図2のノイジーなリファレンスと、それよりもさらに6dBおよび12dB程度高い位相ノイズをもつ3種類のリファレンスと、それぞれのAD9523-1 PLL1出力の位相ノイズを図6と図7に示します。約20kHzのオフセット周波数を超えると、PLL1の出力位相ノイズはそのループ設定とVCXOの性能に支配されます。したがって、20kHzオフセットから始まる範囲では、リファレンスの位相ノイズは12dB増加していますが、ジッタ性能の変化はわずかです。これは、低ループ帯域幅となるように PLL1を設定したこと、そして低位相ノイズのVCXOを使用したことが直接原因となっています。PLL1のループ帯域幅を十分に狭くしてこのジッタ・クリーニングを行うには、KVCOが低い高性能のVCXOを使用する必要があります。これで、低い位相ノイズを実現した PLL1の出力は、位相整合した高周波出力を生成する PLL2のリファレンス入力となります。
PLL2には、最大1GHzの周波数を出力するために3GHzを中心周波数とする内部VCOがあります。高ノイズの入力リファレンスをAD9523ファミリーの全体的位相ノイズと比較するために、122.88MHz(FVCOを24で除した値)で得られた位相ノイズを調べましょう。通常、PLL2の出力は周波数変換や高周波出力に使われます。ADIsimCLKに入力する PLL2の設定パラメータを表3に示します。表4には、この設定でADIsimCLKが生成したPLL2のループ・フィルタを構成する部品の抵抗値や容量値を示します。
表3. PLL2設定パラメータ
設定項目 | 設定値 |
VCO動作周波数 | 2949.12 MHz |
PLLのリファレンス周波数 | 122.88 MHz |
ダブラー | 有効 |
出力周波数 | 122.88 MHz |
R分周器 | 1 |
N分周器 | 12 |
M1分周器 | 3 |
出力分周器 | 8 |
チャージポンプ電流 | 417 µA |
必要なループ帯域値 | 450 Hz |
必要な位相マージン | 70° |
表4. ADIsimCLKのPLL2ループ・フィルタの構成部品表
部品名 | 値 |
CPOLE1 | 16 pF |
RZERO |
1.85 kΩ |
CEXT | 1.2 nF |
RPOLE2 | 900 Ω |
CPOLE2 | 16 pF |
図8と図9は、それぞれのリファレンス入力の位相ノイズと、ADIsimCLKのシミュレーションによってAD9523-1で得られた出力の位相ノイズとを比較したグラフです。10kHzと1MHzの間でノイズ曲線に台のような部分ができていますが、これはPLL2の内部VCO位相ノイズによるものです。
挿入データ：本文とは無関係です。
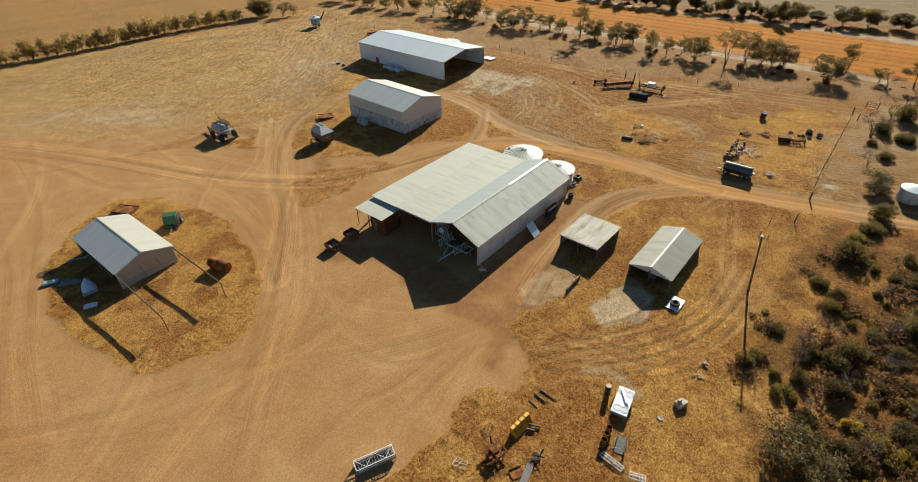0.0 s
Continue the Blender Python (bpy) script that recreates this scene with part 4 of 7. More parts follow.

PLL2の内部VCO位相ノイズは約5kHzのオフセット周波数以降に大きくなり、そこからデバイスの合計位相ノイズの支配的な要素となっていきます。5kHzのオフセット領域以降では、リファレンス位相ノイズが増えたとしても出力位相ノイズに与える影響は最小限に止まります。
結論
PLL1のジッタ・クリーニングの機能により、リファレンス入力の大部分の位相ノイズはPLL2に入りません。リファレンス入力のノイズは(10kHz未満のオフセットの)近接位相ノイズに影 響しますが、出力の総合的なジッタの支配的な要因となるのはリファレンスの性能ではなくデバイスの性能です。12kHzから20MHzまでのジッタを計算する場合、出力に出てくるジッタは、リファレンス入力ジッタに関係なく同一になる可能性があります。デュアルループPLLがどれだけジッタを減衰するかよりも、ジッタをどれだけ発生するかという点のほうが実際の性能の目安になり得るということです。